**THE EXERCISE:**
Pick out the lines containing "with".
─── DATA EXCERPTS ───
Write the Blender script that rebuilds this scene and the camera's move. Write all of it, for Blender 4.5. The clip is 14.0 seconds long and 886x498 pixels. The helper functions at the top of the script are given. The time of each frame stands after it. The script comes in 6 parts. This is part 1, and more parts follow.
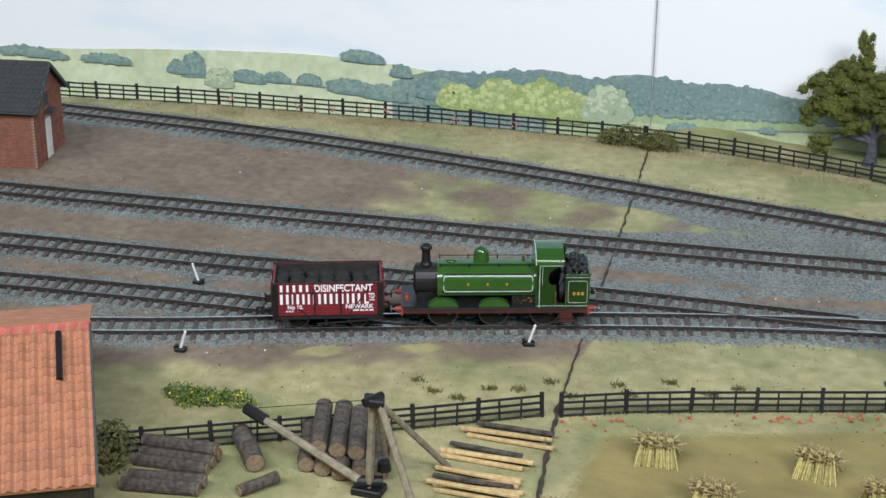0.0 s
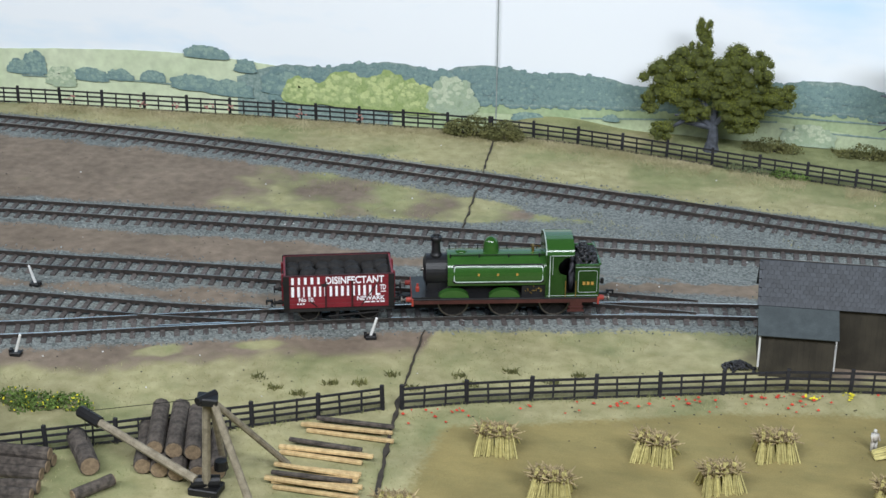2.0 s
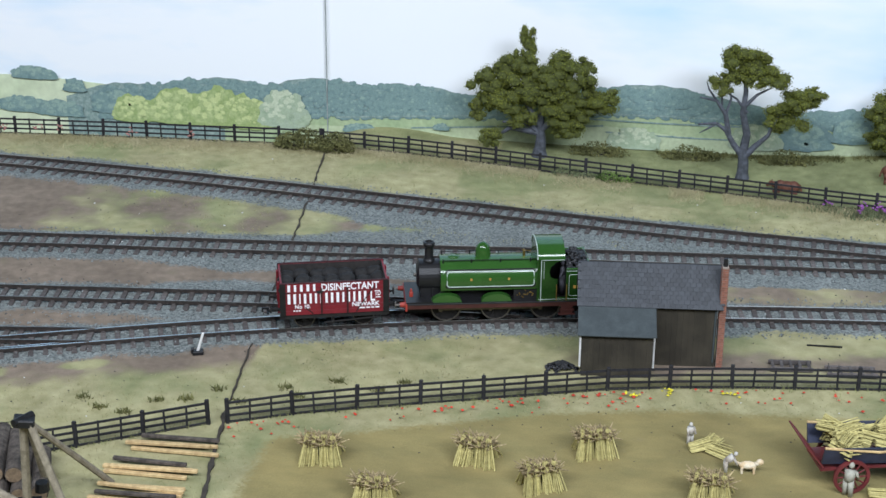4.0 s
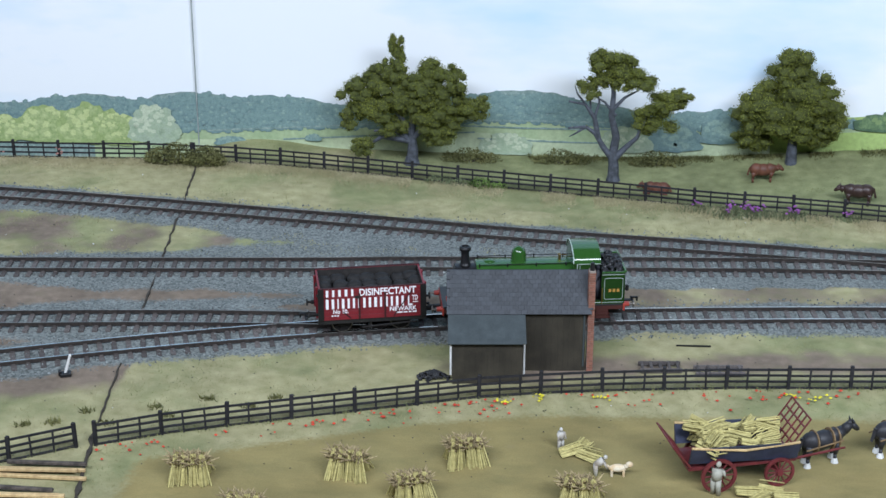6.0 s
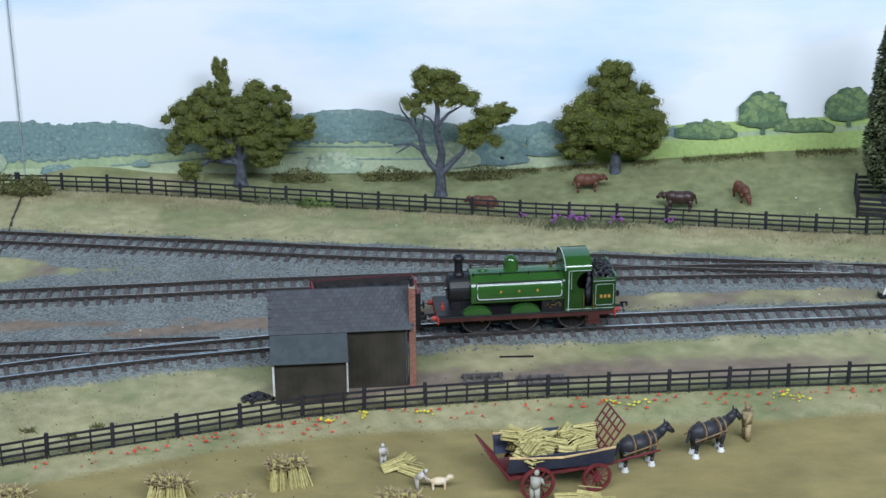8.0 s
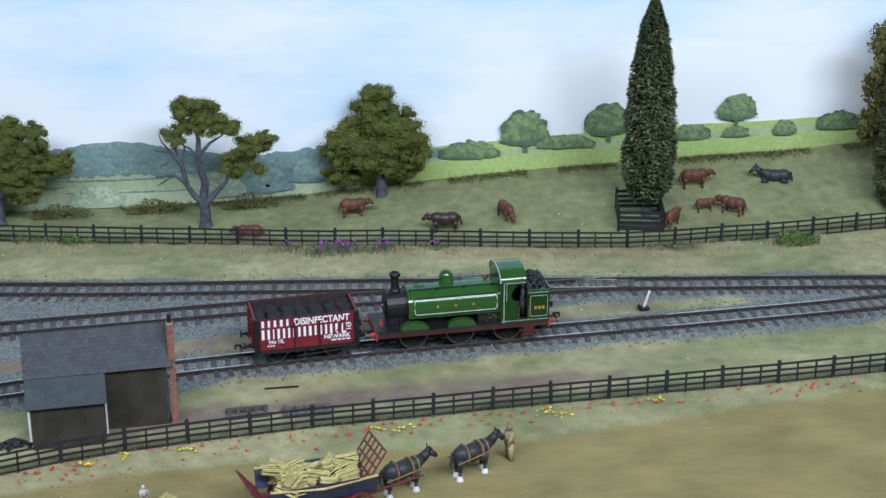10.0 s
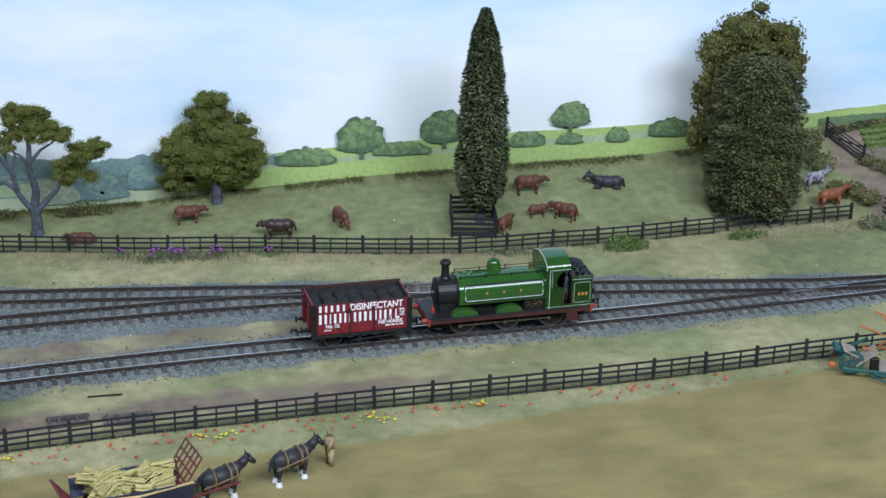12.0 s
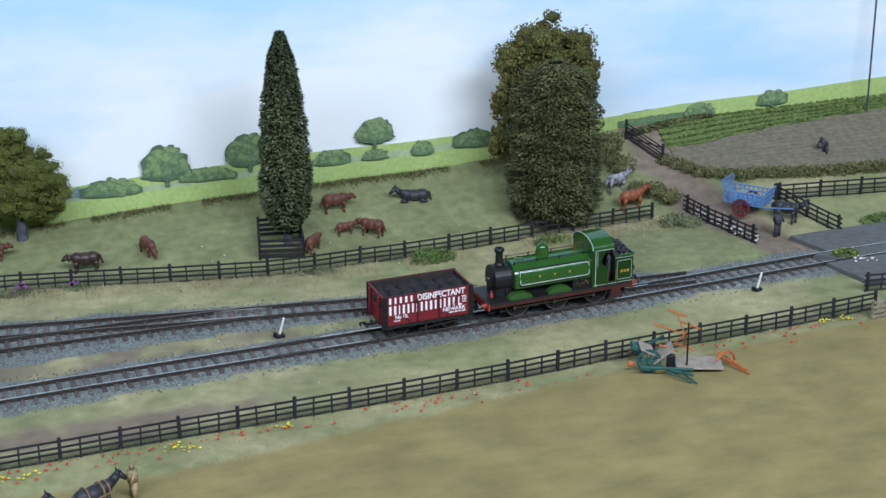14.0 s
───
─── DATA EXCERPTS ───
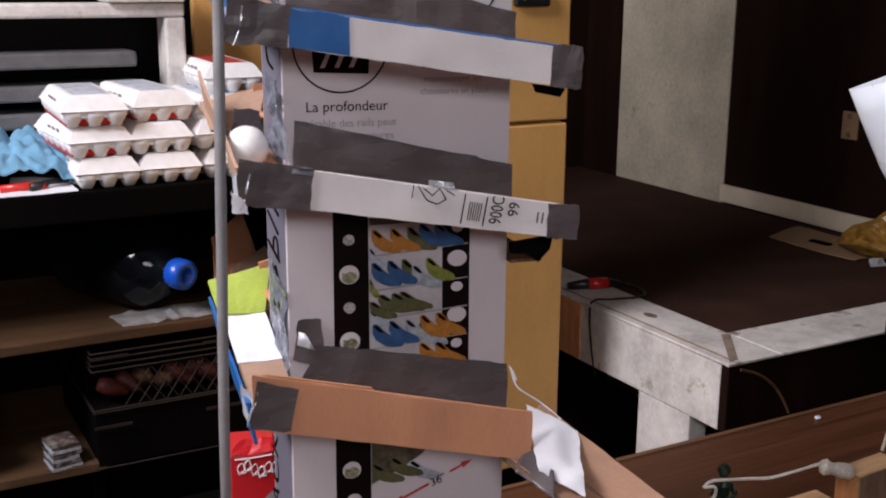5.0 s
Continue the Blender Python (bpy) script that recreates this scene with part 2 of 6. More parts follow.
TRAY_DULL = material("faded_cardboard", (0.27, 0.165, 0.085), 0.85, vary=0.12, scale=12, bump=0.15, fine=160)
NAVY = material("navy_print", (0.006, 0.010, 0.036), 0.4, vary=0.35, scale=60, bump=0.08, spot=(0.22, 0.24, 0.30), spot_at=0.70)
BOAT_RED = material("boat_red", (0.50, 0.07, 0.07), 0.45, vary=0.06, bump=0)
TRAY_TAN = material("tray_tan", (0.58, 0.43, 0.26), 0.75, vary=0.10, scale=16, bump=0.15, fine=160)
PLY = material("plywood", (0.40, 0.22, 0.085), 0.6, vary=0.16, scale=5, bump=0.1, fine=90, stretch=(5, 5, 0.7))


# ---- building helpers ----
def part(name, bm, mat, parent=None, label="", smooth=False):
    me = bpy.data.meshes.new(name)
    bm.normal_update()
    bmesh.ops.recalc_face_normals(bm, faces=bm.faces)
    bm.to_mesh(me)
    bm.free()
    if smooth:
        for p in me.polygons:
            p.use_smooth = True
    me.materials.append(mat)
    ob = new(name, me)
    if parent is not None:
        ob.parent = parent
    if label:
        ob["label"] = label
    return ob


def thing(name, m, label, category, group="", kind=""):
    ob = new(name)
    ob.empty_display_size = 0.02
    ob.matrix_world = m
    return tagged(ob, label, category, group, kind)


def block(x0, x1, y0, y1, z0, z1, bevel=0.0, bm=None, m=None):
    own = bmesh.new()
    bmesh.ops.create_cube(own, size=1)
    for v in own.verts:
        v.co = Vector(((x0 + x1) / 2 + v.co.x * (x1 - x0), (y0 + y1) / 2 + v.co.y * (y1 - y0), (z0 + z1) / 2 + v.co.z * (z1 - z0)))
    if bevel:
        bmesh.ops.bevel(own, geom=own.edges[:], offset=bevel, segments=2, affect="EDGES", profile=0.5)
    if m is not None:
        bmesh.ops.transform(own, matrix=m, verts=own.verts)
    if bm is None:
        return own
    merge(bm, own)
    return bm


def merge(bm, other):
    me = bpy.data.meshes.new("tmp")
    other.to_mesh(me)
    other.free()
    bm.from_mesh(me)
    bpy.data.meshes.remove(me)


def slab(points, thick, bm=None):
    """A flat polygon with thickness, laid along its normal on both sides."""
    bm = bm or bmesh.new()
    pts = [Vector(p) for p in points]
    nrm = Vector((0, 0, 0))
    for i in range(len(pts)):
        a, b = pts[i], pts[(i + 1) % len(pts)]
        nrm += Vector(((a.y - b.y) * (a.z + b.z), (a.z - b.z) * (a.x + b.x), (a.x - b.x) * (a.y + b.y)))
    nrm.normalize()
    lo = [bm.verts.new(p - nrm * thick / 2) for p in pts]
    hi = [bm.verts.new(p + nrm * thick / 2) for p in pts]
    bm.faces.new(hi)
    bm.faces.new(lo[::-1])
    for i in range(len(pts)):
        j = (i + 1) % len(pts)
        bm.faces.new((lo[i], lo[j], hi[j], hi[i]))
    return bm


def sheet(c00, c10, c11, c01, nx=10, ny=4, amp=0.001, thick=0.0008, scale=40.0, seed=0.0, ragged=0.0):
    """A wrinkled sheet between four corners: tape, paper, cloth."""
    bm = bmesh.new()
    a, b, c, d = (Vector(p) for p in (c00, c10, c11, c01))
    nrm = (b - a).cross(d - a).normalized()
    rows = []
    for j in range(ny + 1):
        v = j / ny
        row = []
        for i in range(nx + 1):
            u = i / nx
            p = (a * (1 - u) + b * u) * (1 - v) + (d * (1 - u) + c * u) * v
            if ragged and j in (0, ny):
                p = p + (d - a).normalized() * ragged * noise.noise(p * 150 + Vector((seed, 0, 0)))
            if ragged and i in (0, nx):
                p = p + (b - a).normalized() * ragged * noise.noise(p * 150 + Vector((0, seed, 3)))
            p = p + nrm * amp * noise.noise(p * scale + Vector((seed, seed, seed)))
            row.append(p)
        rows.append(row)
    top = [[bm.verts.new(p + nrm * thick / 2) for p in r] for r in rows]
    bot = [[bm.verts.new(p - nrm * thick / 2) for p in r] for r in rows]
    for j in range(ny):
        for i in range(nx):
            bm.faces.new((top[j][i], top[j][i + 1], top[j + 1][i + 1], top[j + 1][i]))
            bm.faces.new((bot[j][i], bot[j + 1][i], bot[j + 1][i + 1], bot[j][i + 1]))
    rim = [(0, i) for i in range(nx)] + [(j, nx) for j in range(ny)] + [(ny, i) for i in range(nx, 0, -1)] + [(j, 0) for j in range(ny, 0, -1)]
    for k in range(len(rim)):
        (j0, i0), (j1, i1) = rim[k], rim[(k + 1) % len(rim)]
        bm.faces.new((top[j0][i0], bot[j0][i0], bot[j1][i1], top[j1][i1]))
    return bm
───
**THE RESPONSE:**
Continue the Blender Python (bpy) script that recreates this scene with part 2 of 6. More parts follow.
    """A flat polygon with thickness, laid along its normal on both sides."""